The difficult decision "left me at peace," said the woman who lists her parents as her heroes.
She said reforming education should center on common ground, like H-P and Compaq found, but the dialogue usually dwells on areas of disagreement.
Though she would earn a master's degree in business administration in marketing from the University of Maryland and study management at MIT, Fiorina's bachelor's degree from Stanford University was for a double major in medieval history and philosophy.
"I was educated, but unemployable," she recalled. Her parents urged her to attend law school. "I was a parent-pleasing middle child and goodie two-shoes. I hated law school.
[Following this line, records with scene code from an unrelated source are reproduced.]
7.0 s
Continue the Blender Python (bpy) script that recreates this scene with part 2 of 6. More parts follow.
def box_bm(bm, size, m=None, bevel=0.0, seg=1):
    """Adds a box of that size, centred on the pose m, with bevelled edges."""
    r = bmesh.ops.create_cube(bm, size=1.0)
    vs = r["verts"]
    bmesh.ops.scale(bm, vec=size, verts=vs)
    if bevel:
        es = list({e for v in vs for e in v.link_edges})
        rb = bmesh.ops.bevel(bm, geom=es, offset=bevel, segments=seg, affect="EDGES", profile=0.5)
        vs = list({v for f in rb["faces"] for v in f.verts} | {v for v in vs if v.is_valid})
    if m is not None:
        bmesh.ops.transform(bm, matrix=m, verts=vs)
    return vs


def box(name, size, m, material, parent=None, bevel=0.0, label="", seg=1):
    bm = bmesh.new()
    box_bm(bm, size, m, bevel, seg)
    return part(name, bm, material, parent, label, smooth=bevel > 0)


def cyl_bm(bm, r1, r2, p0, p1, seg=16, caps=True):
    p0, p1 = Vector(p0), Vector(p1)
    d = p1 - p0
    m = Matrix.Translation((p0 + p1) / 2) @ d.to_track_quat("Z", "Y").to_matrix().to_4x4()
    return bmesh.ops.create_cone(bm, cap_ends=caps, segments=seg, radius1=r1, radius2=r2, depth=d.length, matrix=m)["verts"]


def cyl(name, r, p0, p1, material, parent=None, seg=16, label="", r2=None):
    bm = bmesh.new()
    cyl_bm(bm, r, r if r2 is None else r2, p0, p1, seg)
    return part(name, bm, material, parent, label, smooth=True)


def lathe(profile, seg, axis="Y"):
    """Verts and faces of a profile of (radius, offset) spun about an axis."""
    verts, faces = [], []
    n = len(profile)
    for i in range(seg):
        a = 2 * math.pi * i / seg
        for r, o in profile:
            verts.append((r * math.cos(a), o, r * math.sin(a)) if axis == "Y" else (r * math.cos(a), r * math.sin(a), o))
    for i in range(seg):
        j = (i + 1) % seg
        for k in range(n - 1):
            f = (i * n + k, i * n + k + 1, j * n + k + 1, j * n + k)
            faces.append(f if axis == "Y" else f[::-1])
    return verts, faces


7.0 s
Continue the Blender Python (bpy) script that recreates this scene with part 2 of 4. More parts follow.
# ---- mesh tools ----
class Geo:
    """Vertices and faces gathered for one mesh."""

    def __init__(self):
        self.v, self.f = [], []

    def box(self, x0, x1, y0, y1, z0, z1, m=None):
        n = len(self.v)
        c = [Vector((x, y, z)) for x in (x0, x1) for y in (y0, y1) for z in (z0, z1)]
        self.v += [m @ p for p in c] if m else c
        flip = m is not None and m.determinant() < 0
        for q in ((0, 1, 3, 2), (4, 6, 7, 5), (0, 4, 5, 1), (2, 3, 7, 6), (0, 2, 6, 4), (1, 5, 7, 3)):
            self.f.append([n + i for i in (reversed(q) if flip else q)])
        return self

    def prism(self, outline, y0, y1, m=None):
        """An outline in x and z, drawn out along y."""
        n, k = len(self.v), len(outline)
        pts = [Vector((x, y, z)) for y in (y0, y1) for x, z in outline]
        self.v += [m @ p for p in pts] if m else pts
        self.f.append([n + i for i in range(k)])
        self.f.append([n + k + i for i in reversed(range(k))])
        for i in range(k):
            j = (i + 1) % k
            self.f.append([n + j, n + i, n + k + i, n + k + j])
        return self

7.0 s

I discovered that pleasing my parents wasn't a sustainable life goal. I also learned that if I didn't have my heart in it and passion for something, I couldn't do it" – so she became a secretary, typing, filing and answering phones until it was suggested she might be capable of more.
It was the first time a business career had occurred to her. She tried teaching English in Italy.
Fiorina became a management trainee with ATT in 1980. Fortune anointed her in 1998. In 1999, she became H-P CEO. In 2005, she was dismissed.
"The grace with which she bore herself after such a very public loss of a job did nothing but to improve admiration for her," President Michael Cook said, joking that Fiorina benefited from "what is known throughout the speaker industry as the 'Economic Club effect.' When this audience extends an invitation to a person, they are looked at in a whole different light. Your invitation constitutes a ratification."
Cook tongue-in-cheek took credit for Fiorina's book becoming a bestseller, Forbes "resurrecting" her and "60 Minutes" clamoring to interview her on a recent segment.